INSTRUCTION:
Work out how many lines hold the string "that". The answer is a single number, nothing more.

--- START MATERIAL FOR THE TASK ---

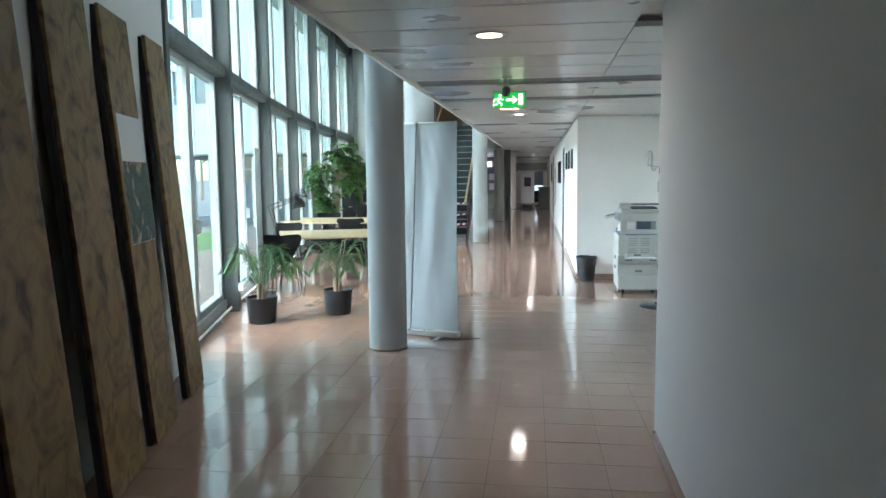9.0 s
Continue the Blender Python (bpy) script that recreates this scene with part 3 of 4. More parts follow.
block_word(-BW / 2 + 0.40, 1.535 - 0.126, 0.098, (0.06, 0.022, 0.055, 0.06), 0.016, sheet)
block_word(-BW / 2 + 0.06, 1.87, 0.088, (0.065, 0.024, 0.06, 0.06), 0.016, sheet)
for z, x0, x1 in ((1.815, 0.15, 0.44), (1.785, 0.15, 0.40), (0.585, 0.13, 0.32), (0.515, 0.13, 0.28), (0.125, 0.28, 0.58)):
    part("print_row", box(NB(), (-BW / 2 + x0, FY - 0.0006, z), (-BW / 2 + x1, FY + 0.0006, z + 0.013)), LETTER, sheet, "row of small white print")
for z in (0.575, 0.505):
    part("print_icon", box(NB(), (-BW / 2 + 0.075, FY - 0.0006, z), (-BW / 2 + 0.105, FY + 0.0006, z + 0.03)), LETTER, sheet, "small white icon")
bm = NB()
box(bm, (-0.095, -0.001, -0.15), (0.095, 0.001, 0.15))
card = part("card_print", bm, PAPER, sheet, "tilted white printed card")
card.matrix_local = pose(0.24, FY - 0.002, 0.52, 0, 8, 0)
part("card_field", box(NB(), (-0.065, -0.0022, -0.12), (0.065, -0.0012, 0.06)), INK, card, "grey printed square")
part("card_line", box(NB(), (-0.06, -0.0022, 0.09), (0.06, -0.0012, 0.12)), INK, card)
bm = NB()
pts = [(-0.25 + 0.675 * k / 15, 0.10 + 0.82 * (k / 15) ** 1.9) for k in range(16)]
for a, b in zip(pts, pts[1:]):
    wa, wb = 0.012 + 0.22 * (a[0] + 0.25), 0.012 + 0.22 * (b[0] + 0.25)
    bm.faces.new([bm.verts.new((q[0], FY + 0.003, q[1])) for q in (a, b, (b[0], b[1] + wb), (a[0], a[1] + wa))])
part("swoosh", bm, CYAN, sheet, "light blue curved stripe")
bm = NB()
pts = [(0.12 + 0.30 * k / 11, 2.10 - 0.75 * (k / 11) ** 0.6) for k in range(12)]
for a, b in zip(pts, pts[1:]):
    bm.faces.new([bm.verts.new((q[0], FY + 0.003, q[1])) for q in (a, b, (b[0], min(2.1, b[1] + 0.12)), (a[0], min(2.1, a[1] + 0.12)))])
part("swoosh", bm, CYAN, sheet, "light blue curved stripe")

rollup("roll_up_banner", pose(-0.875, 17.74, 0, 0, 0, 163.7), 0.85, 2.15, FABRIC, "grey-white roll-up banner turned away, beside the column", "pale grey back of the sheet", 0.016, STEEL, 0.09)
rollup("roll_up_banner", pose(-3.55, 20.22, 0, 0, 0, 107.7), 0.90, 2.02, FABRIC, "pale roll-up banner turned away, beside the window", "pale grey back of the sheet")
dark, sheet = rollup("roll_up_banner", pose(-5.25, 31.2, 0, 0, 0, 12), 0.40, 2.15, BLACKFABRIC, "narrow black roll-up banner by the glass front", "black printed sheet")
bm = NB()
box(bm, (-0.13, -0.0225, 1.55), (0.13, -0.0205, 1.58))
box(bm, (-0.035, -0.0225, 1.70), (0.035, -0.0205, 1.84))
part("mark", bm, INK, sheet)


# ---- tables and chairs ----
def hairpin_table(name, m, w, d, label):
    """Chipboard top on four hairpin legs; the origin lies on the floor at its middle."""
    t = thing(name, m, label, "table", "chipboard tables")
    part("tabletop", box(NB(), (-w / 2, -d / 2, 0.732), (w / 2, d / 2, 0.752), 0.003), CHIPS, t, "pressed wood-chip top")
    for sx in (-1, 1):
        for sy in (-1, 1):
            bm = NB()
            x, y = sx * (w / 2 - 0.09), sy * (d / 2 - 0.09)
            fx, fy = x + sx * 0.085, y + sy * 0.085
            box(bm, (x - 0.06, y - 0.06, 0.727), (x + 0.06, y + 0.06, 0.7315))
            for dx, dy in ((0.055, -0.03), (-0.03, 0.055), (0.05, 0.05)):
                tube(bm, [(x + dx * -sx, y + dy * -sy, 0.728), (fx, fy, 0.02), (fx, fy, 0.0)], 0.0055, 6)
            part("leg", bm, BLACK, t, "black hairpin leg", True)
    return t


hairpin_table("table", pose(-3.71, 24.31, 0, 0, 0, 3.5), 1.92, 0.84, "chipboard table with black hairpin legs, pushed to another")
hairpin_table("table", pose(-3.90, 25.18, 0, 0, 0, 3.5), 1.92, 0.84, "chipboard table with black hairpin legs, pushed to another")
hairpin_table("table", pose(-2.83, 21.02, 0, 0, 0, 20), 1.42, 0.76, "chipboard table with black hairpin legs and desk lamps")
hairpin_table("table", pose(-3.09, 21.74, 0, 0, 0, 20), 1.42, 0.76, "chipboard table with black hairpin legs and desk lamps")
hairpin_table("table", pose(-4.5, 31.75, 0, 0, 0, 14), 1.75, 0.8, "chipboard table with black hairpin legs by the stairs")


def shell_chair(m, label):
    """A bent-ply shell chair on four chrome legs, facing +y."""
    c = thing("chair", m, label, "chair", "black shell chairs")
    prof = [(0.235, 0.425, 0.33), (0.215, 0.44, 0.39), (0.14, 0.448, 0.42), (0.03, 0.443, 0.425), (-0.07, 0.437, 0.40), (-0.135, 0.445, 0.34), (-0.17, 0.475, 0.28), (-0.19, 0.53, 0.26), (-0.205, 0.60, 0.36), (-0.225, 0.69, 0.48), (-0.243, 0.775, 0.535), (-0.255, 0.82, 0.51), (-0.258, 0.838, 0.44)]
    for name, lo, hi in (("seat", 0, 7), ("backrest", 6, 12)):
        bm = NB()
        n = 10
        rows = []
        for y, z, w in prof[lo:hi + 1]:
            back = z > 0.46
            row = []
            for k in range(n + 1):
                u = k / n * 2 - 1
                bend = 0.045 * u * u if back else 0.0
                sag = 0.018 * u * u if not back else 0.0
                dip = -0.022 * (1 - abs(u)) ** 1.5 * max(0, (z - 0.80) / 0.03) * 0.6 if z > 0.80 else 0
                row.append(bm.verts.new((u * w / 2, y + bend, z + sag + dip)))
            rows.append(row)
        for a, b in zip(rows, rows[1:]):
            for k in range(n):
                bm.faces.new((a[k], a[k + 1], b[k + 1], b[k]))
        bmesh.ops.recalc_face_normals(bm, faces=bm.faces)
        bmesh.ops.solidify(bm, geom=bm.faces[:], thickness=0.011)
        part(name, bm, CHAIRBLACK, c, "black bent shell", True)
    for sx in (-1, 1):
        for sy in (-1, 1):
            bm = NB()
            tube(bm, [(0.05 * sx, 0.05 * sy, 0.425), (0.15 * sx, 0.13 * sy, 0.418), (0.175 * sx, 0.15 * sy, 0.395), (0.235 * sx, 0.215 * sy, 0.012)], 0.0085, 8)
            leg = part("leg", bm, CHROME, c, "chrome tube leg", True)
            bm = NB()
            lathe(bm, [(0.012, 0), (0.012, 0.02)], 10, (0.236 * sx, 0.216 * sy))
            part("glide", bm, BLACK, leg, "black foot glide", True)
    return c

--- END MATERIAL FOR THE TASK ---
--- START MATERIAL FOR THE TASK ---

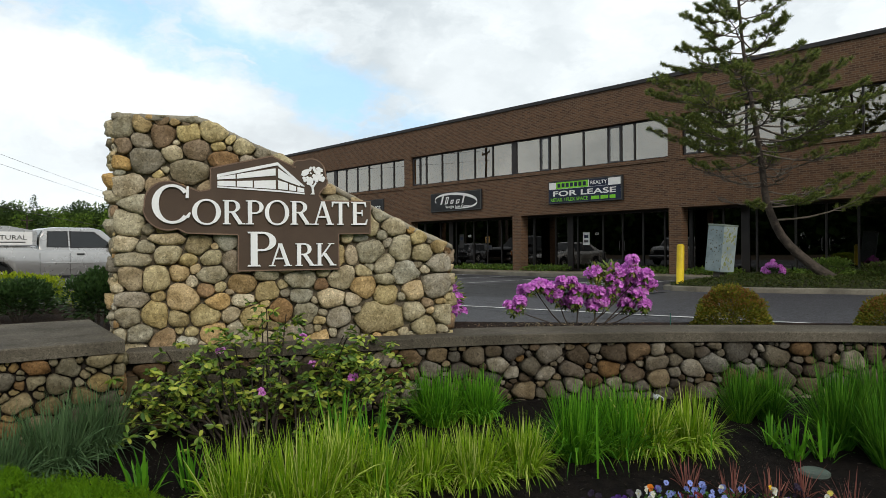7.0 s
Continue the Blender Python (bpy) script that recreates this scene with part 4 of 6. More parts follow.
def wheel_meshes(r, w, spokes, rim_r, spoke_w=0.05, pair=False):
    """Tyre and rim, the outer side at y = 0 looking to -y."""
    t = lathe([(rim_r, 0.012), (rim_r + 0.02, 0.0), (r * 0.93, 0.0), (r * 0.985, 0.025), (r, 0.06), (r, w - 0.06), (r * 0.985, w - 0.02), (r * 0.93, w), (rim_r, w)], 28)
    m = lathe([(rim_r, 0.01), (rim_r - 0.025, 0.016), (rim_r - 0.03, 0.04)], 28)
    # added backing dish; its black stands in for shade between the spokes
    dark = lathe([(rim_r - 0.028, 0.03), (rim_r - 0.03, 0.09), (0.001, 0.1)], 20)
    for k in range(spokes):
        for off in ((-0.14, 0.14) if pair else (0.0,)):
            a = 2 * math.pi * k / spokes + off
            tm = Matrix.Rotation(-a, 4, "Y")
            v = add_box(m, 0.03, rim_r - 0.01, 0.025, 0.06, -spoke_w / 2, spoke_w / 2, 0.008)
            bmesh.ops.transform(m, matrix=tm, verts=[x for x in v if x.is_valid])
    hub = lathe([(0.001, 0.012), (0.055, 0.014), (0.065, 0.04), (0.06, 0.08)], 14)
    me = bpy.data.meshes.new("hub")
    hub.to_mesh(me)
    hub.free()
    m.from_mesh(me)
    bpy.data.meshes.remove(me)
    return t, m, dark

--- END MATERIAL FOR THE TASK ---

TASK SOLUTION:
2